As an atheist, Jennifer Fulwiler felt like she was living a lie:
“I acknowledged the truth that life was meaningless,” she tell us, “and
yet I kept acting as if my own life had meaning, as if all the hope and
love and joy I'd experienced was something real, something more than a
mirage produced by the chemicals in my brain.” Her outlook was rather
dismal: “if everything that we call heroism and glory, and all the
significance of all great human achievements, can be reduced to some
neurons firing in the human brain, then it's all destined to be
extinguished at death.” For her, life couldn’t possibly have meaning
because life was merely material and temporal. Nothing special.
At
the risk of throwing unholy water on Jennifer Fulwiler’s fervent
conversion story, I must object to this idea that life can be meaningful
only if it has spiritual and eternal significance.
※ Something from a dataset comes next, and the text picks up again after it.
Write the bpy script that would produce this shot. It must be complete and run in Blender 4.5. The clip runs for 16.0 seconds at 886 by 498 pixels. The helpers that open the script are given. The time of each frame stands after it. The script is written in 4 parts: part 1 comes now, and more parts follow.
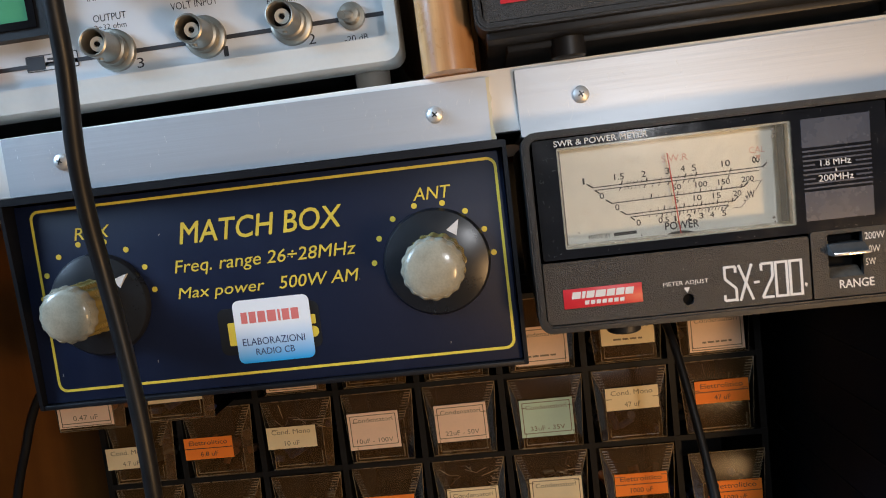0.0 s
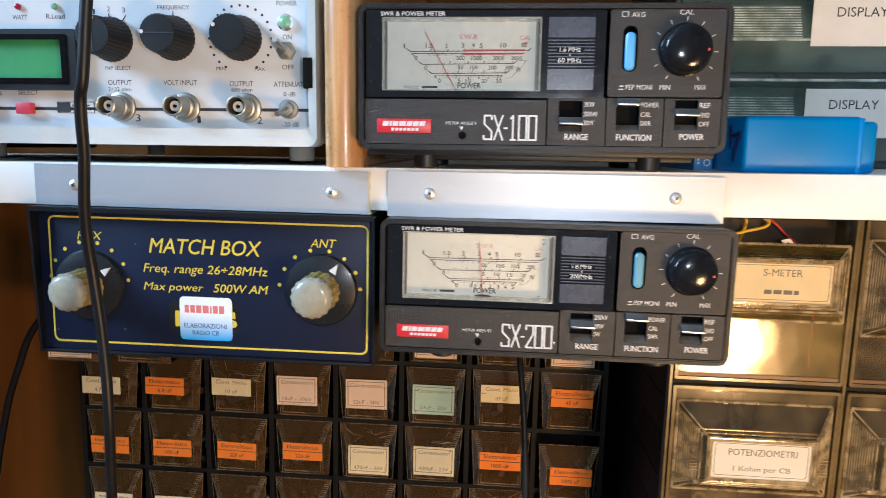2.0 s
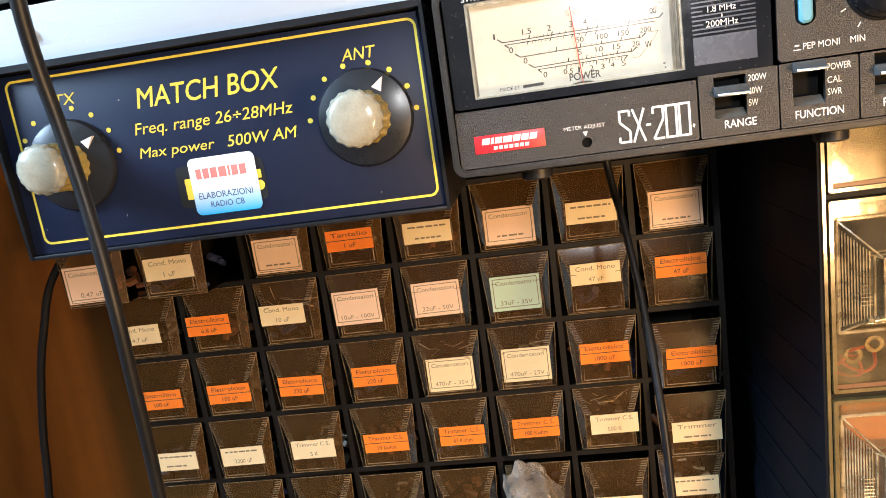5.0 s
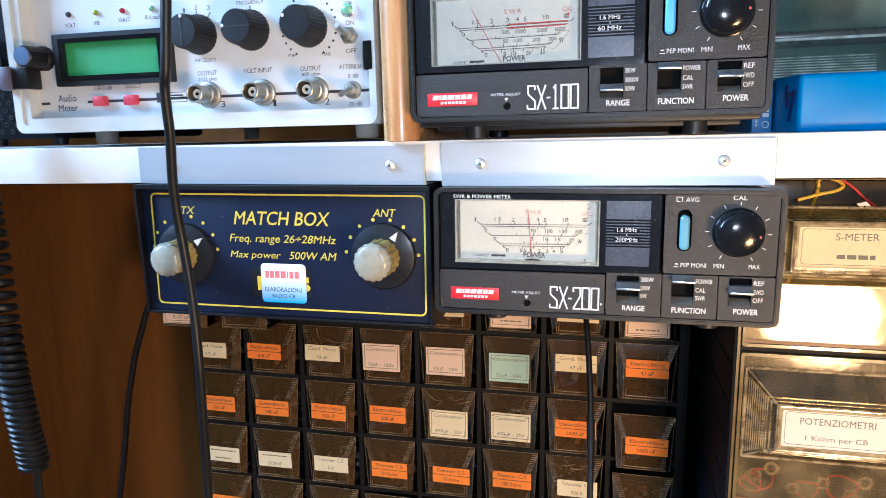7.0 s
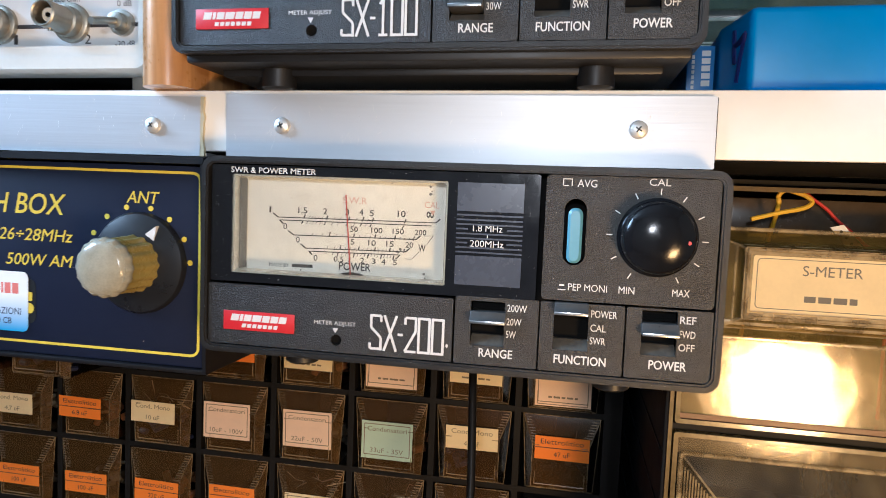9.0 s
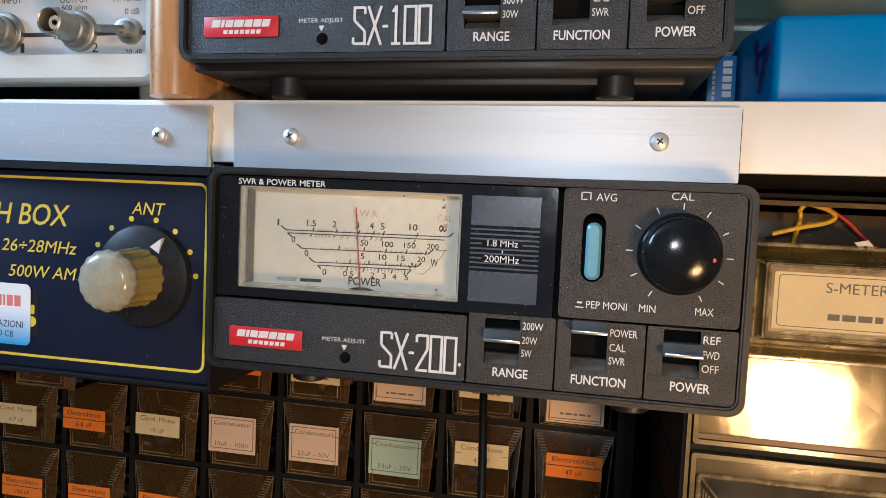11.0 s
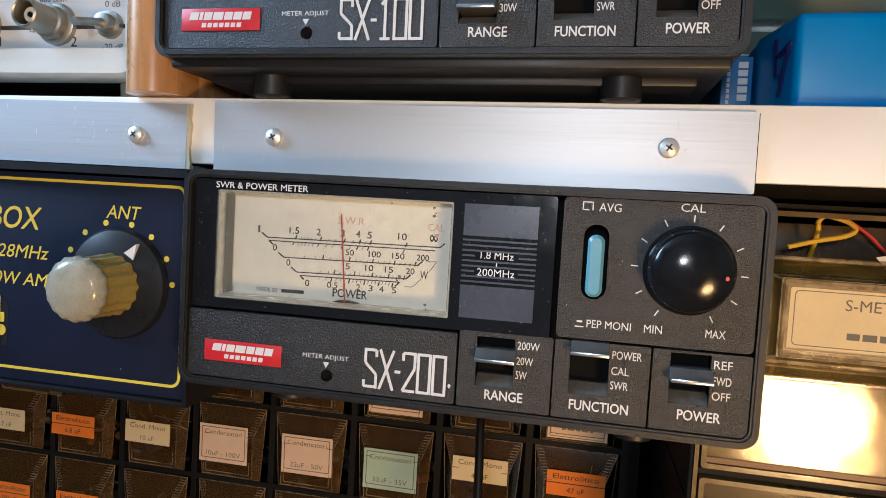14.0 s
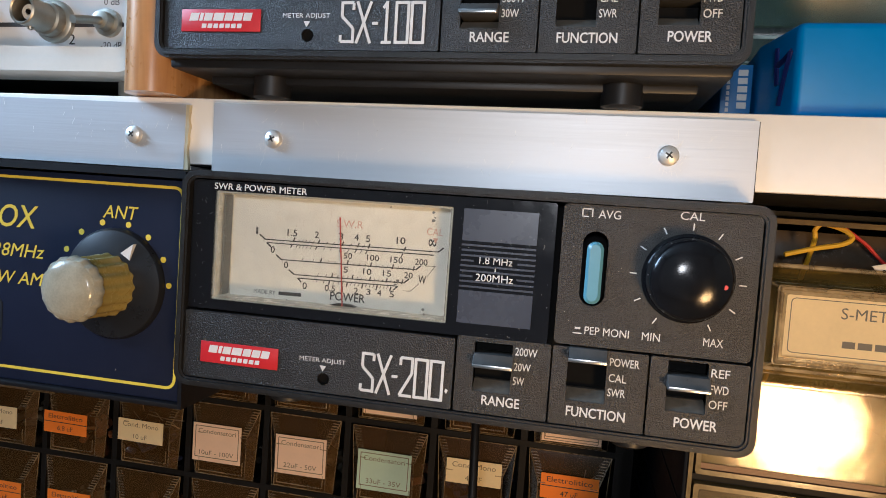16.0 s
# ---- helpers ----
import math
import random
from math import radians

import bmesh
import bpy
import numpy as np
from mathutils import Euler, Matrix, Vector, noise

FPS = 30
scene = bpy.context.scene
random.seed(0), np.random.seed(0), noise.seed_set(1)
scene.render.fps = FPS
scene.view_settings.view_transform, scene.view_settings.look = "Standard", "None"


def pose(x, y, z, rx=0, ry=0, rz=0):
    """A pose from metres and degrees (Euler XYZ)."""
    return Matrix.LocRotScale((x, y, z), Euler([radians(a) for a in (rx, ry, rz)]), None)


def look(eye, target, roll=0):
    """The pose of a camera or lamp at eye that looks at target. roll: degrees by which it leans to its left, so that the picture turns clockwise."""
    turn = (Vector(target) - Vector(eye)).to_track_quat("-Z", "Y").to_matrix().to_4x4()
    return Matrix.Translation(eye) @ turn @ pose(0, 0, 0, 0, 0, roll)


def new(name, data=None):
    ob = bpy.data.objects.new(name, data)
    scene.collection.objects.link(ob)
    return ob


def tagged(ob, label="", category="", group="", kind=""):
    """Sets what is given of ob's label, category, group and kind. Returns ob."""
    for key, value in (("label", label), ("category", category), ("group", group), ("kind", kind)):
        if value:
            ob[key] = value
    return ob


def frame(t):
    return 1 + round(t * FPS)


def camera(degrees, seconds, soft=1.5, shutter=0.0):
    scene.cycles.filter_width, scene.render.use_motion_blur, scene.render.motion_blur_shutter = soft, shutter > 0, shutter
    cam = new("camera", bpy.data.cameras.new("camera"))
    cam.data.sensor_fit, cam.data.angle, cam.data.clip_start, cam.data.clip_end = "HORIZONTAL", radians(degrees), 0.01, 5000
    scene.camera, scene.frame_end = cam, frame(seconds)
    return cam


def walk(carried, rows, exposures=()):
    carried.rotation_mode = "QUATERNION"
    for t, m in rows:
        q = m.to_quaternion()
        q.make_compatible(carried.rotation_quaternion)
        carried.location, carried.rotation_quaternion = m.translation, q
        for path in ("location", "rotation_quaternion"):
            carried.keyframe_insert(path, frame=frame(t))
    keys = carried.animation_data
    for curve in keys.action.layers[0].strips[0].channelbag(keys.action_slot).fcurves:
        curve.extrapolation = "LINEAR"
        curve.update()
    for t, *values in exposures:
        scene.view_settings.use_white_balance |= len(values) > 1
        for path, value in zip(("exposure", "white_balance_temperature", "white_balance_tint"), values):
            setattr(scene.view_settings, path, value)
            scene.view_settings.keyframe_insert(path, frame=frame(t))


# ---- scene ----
cam = camera(66.0, 16.0, soft=0.9, shutter=0.3)
PATH = [
    (0, (-0.01135, -0.20688, 1.05232), (-0.04831, 0.28952, 1.00518), -6.71),
    (0.5, (-0.01009, -0.21226, 1.04904), (-0.03688, 0.28337, 0.98874), -7.43),
    (1, (-0.01130, -0.21127, 1.04513), (-0.03542, 0.28347, 0.97699), -8.10),
    (1.5, (-0.00571, -0.24351, 1.06709), (-0.03890, 0.24948, 0.99058), -5.28),
    (2, (0.04970, -0.30091, 1.09562), (0.01457, 0.19251, 1.02284), 1.43),
    (2.5, (0.07409, -0.31032, 1.09536), (-0.00439, 0.17602, 1.00982), 1.88),
    (3, (0.07093, -0.30822, 1.09325), (-0.01940, 0.17513, 1.00263), 1.54),
    (3.5, (0.04524, -0.29978, 1.07944), (-0.01805, 0.18810, 0.99022), -0.85),
    (4, (0.02424, -0.24465, 1.03378), (-0.03116, 0.24631, 0.95705), -7.27),
    (4.2, (0.02521, -0.22872, 1.02559), (-0.03628, 0.26102, 0.94575), -8.19),
    (6.3, (0.01777, -0.28754, 1.04350), (-0.06306, 0.19277, 0.93052), -4.30),
    (6.5, (0.04588, -0.31135, 1.06763), (-0.03408, 0.17186, 0.96703), -1.88),
    (7, (0.07947, -0.31675, 1.09088), (-0.03439, 0.16257, 1.00548), -0.73),
    (7.5, (0.08326, -0.31710, 1.08940), (-0.04349, 0.15883, 1.00326), -0.05),
    (8, (0.08878, -0.31088, 1.07727), (-0.01357, 0.17049, 0.98891), 2.02),
    (8.5, (0.10616, -0.26546, 1.06998), (0.01708, 0.22241, 1.00643), 2.16),
    (9, (0.11380, -0.19612, 1.05379), (0.02208, 0.29400, 1.01681), 2.34),
    (9.5, (0.10835, -0.18421, 1.05268), (0.01209, 0.30519, 1.01764), 1.91),
    (9.7, (0.11070, -0.18667, 1.05238), (0.01585, 0.30353, 1.02589), 2.36),
    (12, (0.11091, -0.19011, 1.05627), (0.01344, 0.29919, 1.02333), 2.61),
    (12.5, (0.11465, -0.18898, 1.05464), (0.01543, 0.29995, 1.02136), 2.46),
    (13, (0.11458, -0.18729, 1.05297), (0.01530, 0.30159, 1.01923), 2.67),
    (13.5, (0.11423, -0.18033, 1.05037), (0.01269, 0.30811, 1.01698), 2.39),
    (14, (0.11265, -0.17481, 1.05657), (0.00924, 0.31355, 1.02811), 3.36),
    (14.5, (0.11378, -0.17327, 1.05514), (0.00848, 0.31477, 1.02804), 3.69),
    (15, (0.11403, -0.17401, 1.05640), (0.01026, 0.31430, 1.02841), 3.79),
    (15.5, (0.11484, -0.17457, 1.06021), (0.01402, 0.31437, 1.03240), 3.93),
    (16, (0.11145, -0.17464, 1.05782), (0.01182, 0.31450, 1.02936), 4.08),
]
EXPOSURES = ((0, -0.75, 5650, 10), (0.5, -0.5, 5800, 10), (1.0, -0.17, 5850, 10), (1.5, -0.05, 5700, 10), (2.0, -0.18, 5400, 10), (3.0, -0.25, 5220, 10), (4.0, 0.1, 5900, 10), (6.4, 0.8, 5220, 10), (7.0, 0.2, 4900, 10), (7.5, 0.05, 4950, 10), (8.5, 0.1, 5180, 10), (9.5, -0.5, 5450, 10), (12.5, -0.57, 5480, 10), (15.0, -0.53, 5480, 10), (16.0, -0.62, 5480, 10))
walk(cam, [(t, look(eye, target, roll)) for t, eye, target, roll in PATH], exposures=EXPOSURES)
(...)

If life has such
everlasting significance, so much the better, but we needn’t get so far
as spirits, gods, and the heavens to find meaning in the human
condition. We can, for example, trace the emergence of meaningfulness
back to the human capacity for consciousness and narration. Even if
glory, hope, love, heroism, and joy are reducible to reacting chemicals
and firing neurons, they become meaningful in the context of our
consciousness of them and the stories we tell, retell, and remember. To quote Richard Kearney: “From the word go, stories were invented to fill
the gaping hole within us, to assuage our fear and dread, to try to
give answers to the great unanswerable questions of existence: Who are
we? Where do we come from? Are we animal, human or divine? Strangers,
gods or monsters?”
We discover what it means to be ourselves in
this grand endeavor of storytelling, of narrating who and what we are
and from where we came. Some of these stories we remember; others we
forget. Some we consider sacred; others profane. Some rise to the
heights of culture; others are lost in the sands of time. Regardless
of these contingencies, they are all meaningful. The story no one
remembers still had meaning when it was told and heard and remembered.
Similarly, if the human story ultimately comes to nothing, the story
will still have been meaningful for those who lived and shared it.
What gives life meaning? At the very least, we do.